--- begin ---
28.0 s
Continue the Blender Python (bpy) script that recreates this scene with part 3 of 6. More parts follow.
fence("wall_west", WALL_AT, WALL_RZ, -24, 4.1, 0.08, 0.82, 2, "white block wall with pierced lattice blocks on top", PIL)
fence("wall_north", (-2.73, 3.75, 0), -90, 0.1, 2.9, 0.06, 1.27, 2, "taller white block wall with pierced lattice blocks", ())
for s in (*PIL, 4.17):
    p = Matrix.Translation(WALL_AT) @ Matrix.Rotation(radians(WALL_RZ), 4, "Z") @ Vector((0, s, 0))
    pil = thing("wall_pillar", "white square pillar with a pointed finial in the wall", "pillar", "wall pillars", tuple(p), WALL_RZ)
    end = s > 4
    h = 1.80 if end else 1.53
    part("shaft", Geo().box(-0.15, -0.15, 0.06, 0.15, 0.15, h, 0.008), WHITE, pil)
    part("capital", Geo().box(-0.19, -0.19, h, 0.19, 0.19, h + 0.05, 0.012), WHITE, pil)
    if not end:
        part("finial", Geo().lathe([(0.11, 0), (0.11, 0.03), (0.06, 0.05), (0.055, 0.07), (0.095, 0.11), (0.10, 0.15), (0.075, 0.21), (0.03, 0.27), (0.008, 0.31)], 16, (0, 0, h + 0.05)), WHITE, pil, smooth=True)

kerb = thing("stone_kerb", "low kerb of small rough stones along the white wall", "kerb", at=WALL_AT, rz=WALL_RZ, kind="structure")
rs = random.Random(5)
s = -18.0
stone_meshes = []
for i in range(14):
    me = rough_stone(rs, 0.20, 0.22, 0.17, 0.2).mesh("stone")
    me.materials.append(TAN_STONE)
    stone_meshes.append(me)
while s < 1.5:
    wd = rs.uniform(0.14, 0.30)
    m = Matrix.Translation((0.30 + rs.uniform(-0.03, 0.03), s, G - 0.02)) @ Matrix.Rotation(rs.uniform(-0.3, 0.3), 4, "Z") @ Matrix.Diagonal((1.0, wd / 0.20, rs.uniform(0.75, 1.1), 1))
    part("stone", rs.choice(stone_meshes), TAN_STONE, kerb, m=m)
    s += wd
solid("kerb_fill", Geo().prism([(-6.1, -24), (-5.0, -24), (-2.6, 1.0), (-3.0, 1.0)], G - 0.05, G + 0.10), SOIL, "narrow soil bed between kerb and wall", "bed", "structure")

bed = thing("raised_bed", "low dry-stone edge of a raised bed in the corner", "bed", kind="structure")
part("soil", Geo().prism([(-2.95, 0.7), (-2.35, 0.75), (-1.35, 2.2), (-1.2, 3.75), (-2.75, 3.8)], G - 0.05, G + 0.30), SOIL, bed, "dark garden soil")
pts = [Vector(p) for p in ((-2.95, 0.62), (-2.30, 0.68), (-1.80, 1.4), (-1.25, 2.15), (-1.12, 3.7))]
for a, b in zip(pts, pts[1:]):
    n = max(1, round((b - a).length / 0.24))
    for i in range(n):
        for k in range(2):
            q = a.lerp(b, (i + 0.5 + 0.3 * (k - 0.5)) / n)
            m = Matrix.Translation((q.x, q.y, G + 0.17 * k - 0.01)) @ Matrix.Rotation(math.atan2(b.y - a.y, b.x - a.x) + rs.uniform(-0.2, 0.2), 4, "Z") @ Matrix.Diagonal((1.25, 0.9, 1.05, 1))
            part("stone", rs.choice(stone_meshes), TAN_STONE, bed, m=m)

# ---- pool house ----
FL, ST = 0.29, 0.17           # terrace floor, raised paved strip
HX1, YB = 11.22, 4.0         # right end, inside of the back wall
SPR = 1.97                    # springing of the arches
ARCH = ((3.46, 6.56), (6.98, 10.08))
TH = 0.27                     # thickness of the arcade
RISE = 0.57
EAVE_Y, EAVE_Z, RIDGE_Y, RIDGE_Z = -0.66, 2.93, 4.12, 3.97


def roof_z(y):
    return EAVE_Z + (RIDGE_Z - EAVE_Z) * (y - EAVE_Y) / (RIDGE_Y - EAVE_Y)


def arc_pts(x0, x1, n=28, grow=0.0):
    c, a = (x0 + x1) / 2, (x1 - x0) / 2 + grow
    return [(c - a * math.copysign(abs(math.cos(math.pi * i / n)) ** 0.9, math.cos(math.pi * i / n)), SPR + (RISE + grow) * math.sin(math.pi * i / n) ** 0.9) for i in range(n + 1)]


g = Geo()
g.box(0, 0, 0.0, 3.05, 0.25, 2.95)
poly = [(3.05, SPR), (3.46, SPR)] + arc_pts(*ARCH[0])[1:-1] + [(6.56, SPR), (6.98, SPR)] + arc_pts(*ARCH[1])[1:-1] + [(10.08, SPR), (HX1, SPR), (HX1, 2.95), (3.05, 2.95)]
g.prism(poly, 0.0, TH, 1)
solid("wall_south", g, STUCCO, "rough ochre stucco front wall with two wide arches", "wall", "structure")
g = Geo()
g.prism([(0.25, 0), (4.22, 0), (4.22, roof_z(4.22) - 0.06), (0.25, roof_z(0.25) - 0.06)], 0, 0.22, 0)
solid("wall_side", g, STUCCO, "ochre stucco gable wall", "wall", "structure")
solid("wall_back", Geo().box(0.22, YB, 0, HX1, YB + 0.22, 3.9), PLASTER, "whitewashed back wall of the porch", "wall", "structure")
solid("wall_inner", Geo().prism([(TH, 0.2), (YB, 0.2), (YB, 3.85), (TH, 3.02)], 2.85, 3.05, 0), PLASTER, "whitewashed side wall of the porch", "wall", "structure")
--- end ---
The task — Starting at the line that contains "Continue the Blender", set down every line up to and including the line that contains "WHITE, pil, smooth=True)", exactly as given, and no other line.

Answer to the problem —
Continue the Blender Python (bpy) script that recreates this scene with part 3 of 6. More parts follow.
fence("wall_west", WALL_AT, WALL_RZ, -24, 4.1, 0.08, 0.82, 2, "white block wall with pierced lattice blocks on top", PIL)
fence("wall_north", (-2.73, 3.75, 0), -90, 0.1, 2.9, 0.06, 1.27, 2, "taller white block wall with pierced lattice blocks", ())
for s in (*PIL, 4.17):
    p = Matrix.Translation(WALL_AT) @ Matrix.Rotation(radians(WALL_RZ), 4, "Z") @ Vector((0, s, 0))
    pil = thing("wall_pillar", "white square pillar with a pointed finial in the wall", "pillar", "wall pillars", tuple(p), WALL_RZ)
    end = s > 4
    h = 1.80 if end else 1.53
    part("shaft", Geo().box(-0.15, -0.15, 0.06, 0.15, 0.15, h, 0.008), WHITE, pil)
    part("capital", Geo().box(-0.19, -0.19, h, 0.19, 0.19, h + 0.05, 0.012), WHITE, pil)
    if not end:
        part("finial", Geo().lathe([(0.11, 0), (0.11, 0.03), (0.06, 0.05), (0.055, 0.07), (0.095, 0.11), (0.10, 0.15), (0.075, 0.21), (0.03, 0.27), (0.008, 0.31)], 16, (0, 0, h + 0.05)), WHITE, pil, smooth=True)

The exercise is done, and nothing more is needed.